Hill stands in there

By Gus Bode

Quarterback is the glamour position of sports, even on a running football team.

They get the glory when their team wins. They take the heat when they do not produce to expectations during a loss.

Nick Hill lived the former after five wins in his first five starts, but since his first loss as a starter – 37-10 to Illinois State on Oct. 14 – the smart money is on Hill taking some criticism.


It comes with the territory.

“That’s where everybody looks,” SIU’s quarterbacks coach Pat Poore said. “That’s just the nature of the beast.”

Hill, a junior from Du Quoin, had a less-than-stellar statistical day. He finished with 88 yards passing and an interception – his first of the season – with one touchdown in a loss that knocked the Salukis out of the top 10 in national rankings.

It was the biggest game of the season up to that point – a game that Saluki fans pined for after last season’s double-digit loss to the Redbirds. But if there was an expectation that Hill would fold up the tent, he knocked it down quickly.

“I’m not a pouter, and I’m not going to hang my head,” Hill said. “That was only my sixth start. I’ve just got to keep on getting better and take this and put it in my brain and know that the next time it comes up like that, I’ve got to be better.”

In the weeks leading up to the game, Hill played like another young quarterback on a run-first team. Ben Roethlisberger appeared to write the book on how to manage a game, make plays when necessary and display leadership beyond his young career in his two seasons with the Pittsburgh Steelers.

It may seem silly to compare a Division I-AA quarterback to a guy who led his veteran team to a Super Bowl win but Hill, like Roethlisberger, is called on to produce offense through the air as it plays off of the run. He has also been asked, like Pittsburgh’s young gunslinger, to learn on the fly.


“I’ve just got to keep on getting better and take this and put it in my brain and know that the next time it comes up like that, I’ve got to be better.” – Nick Hill

Jerry Kill, SIU’s head coach, took responsibility for Hill’s interception right before the end of the first half, and he went on to explain that he was happy with Hill’s progress and said he would improve as the season continued.

“Nick is 5-1 and learning at a fast curve,” Kill said.

Through six games it appears Hill has picked up on his lessons for SIU (5-1, 2-1 Gateway) despite a game that had some fans scratching their heads. Balls that found receivers early in the season missed their targets, but Poore said Hill was not a solo act in the loss.
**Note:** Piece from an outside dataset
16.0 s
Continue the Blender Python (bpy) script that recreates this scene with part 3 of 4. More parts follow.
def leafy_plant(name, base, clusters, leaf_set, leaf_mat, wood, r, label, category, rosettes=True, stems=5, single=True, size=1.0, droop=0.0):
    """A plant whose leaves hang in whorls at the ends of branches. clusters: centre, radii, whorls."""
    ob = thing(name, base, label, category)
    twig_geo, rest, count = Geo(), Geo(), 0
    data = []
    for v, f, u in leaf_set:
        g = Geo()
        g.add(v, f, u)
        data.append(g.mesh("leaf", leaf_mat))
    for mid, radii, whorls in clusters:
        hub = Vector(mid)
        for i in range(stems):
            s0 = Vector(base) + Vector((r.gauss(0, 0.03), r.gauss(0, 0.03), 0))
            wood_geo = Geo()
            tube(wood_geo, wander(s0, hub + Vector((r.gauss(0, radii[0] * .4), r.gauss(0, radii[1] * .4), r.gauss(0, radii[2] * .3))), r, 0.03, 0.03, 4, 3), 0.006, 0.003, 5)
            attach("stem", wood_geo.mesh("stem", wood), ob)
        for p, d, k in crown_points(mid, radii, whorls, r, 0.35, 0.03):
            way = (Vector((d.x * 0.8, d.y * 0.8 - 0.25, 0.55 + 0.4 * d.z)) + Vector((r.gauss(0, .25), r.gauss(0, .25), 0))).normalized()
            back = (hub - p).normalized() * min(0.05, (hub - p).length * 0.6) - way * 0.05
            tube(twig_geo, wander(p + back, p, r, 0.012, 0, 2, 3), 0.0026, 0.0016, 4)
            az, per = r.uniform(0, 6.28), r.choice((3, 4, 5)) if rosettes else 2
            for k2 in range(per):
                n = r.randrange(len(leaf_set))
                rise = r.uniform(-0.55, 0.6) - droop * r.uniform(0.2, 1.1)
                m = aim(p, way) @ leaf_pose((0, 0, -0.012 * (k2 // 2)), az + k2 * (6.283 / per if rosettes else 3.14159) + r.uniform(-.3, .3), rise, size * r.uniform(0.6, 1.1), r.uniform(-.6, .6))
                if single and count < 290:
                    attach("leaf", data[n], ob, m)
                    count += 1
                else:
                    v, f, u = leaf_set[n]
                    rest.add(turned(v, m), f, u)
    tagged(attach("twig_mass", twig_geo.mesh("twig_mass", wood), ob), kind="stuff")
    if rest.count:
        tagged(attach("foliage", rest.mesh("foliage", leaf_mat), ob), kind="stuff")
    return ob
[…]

“Call it an excuse or whatever, but we just didn’t have our day,” Poore said. “The plays that we had been making, we just didn’t make – whether it be a ball placement or a drop or a bad route or a decision – they all just kind of fell together in a sequence where it just didn’t go well for us.”

Kill and Poore spent much of Tuesday’s practice working with quarterbacks and receivers, something Kill said he would have done regardless of the outcome of the ISU game.

The game marked the first time since SIU’s season-opening win over Lock Haven that Hill did not pass for at least 110 yards with an efficiency rating of 171.9 or better. While the numbers do not stand out for their sheer statistical excellence in yards or attempts, it is tough to argue with the result leading up to the ISU game.

Even after the Illinois State game, a performance Hill said he cannot repeat for the Salukis to be successful, his 162.2 quarterback efficiency rating still leads the Gateway Football Conference for signal callers with more than 90 passing attempts. Hill has completed more than 60 percent of his passes with an eight-to-one touchdown-to-interception ratio through six starts.

But there is still the sting of the loss, even if it was to a top-five team. High expectations come with the territory for an SIU quarterback. The team has won three straight conference championships and had a level of success foreign to fans that have shaved for more than five years.

There is also the ever-present specter of Joel Sambursky, SIU’s career leader in nearly every passing category, who looms in the background whenever Hill’s name is mentioned.

Whether comparisons between the two are fair or not, it’s something Hill will have to deal with for the remainder of his time as a Saluki. Kill even pointed out similarities between Sambursky and Hill and said he thought Hill progressed at the same level of his former quarterback through this stage in their careers.

As for Hill, he said he understood what kind of team the Salukis were – a ground-pounding team – but he still believed he could produce the kind of pass-happy production the Salukis might need from him to win a game in which the run was not effective.

He had a chance to prove it in the Illinois State game but missed – something Hill said he did not think would happen again – but something he also said did not matter as long as the Salukis got a win.

“I’m confident, I feel as confident as anybody going out there- especially on Saturdays – if I’ve got to throw for 300 yards or if I’ve got to throw for 100 yards, it doesn’t matter to me,” Hill said.